Um dos aspectos mais polêmicos da regulação de planos de saúde no Brasil envolve o Rol de Procedimentos e Eventos em Saúde, que estabelece quais tratamentos e serviços devem ser obrigatoriamente cobertos pelas operadoras. Até 2022, esse rol era considerado taxativo, o que significava que os planos de saúde estavam obrigados a cobrir apenas os serviços e tratamentos ali listados. No entanto, uma decisão do Superior Tribunal de Justiça (STJ) alterou essa regra, permitindo uma "taxatividade mitigada", ou seja, os planos de saúde passaram a ser obrigados a cobrir tratamentos que não estavam listados no rol, caso haja uma indicação médica fundamentada.
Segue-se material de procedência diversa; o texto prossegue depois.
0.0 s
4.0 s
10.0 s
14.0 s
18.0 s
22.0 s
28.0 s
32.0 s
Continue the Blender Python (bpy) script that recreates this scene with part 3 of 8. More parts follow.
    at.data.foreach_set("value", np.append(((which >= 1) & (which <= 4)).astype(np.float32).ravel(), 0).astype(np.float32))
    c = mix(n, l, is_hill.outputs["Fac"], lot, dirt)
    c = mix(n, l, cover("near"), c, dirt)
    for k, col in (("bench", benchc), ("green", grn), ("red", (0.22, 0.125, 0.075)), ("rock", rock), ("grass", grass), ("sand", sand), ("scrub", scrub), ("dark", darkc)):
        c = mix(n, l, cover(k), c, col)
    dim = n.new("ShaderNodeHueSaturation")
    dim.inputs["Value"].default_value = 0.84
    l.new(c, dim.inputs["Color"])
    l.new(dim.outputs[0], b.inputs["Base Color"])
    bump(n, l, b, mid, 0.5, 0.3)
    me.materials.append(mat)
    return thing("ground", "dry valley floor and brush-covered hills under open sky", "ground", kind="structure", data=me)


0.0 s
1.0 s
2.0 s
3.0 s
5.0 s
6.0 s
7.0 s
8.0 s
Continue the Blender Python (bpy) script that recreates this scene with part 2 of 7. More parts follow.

Nesse sentido, a flexibilidade da regulação, estabelecida por essa mudança, é vista como uma resposta a demandas legítimas de acesso a tratamentos e inovações. No entanto, a regulação pouco restritiva trouxe consigo um aumento significativo da judicialização, uma vez que os consumidores passaram a buscar judicialmente coberturas que não estavam previstas originalmente. 

Impactos nos custos dos planos de saúde

Um estudo do Instituto Brasileiro de Defesa do Consumidor (Idec) revelou que os reajustes dos planos coletivos em 2023 superaram a inflação geral do país. O reajuste médio foi de 14,38%, enquanto a inflação do IPCA foi de 11,52%. 

Para 2025, as previsões indicam um aumento de 6,5%, o que, embora seja um cenário mais favorável, ainda assim traz desafios significativos para as operadoras e seus clientes.

Dessa forma, esse ambiente de incerteza jurídica e a escalada de processos contribuem para o aumento dos custos operacionais, o que é repassado para os clientes por meio de reajustes constantes. 

Afinal, essa falta de definições claras prejudica o setor como um todo, pois as operadoras ficam em uma posição difícil, sem saber exatamente até onde podem ir em relação ao que deve ser coberto. Como resultado, muitas delas optam por adotar uma postura mais conservadora, oferecendo coberturas limitadas para evitar riscos de litígios. 

Além disso, essa falta de segurança jurídica também torna o planejamento estratégico mais complexo, pois as operadoras não podem prever com precisão os custos que terão com processos judiciais.

A importância da sustentabilidade do setor

Para reverter o cenário de judicialização excessiva e os impactos negativos da regulação pouco restritiva, é importante que o Brasil implemente reformas no setor de saúde suplementar. 

Primeiramente, é necessário criar normas regulatórias mais claras e rígidas, que garantam um equilíbrio entre a cobertura obrigatória e a capacidade de operação das operadoras. Com regras mais restritivas e bem definidas, será possível reduzir a insegurança jurídica, evitando disputas legais desnecessárias.

Além disso, é importante investir em gestão de custos mais eficiente, implementando tecnologias que permitam um melhor controle e uma abordagem mais personalizada para os pacientes. 

Essas mudanças podem ajudar a reduzir os custos operacionais e aumentar a transparência nas relações entre operadoras e clientes. Afinal, a adoção de tecnologias também pode colaborar para a redução do número de processos, uma vez que melhora a comunicação entre consumidores e operadoras, tornando mais fácil resolver disputas antes que cheguem aos tribunais.

Em suma, a regulação pouco restritiva no setor de planos de saúde tem gerado um ambiente propício para o aumento da judicialização, com impactos diretos tanto para as operadoras quanto para os consumidores. Dessa forma, a falta de regras claras e a flexibilização de normas, como a mudança no rol taxativo, contribuem para um cenário de insegurança jurídica, que só agrava a situação.

Para garantir a sustentabilidade do setor, é fundamental implementar reformas regulatórias que promovam maior segurança jurídica, controle de custos e acessibilidade à saúde. 

Sem essas mudanças, será difícil manter o equilíbrio entre a sustentabilidade das operadoras e o acesso a planos de saúde de qualidade para os brasileiros.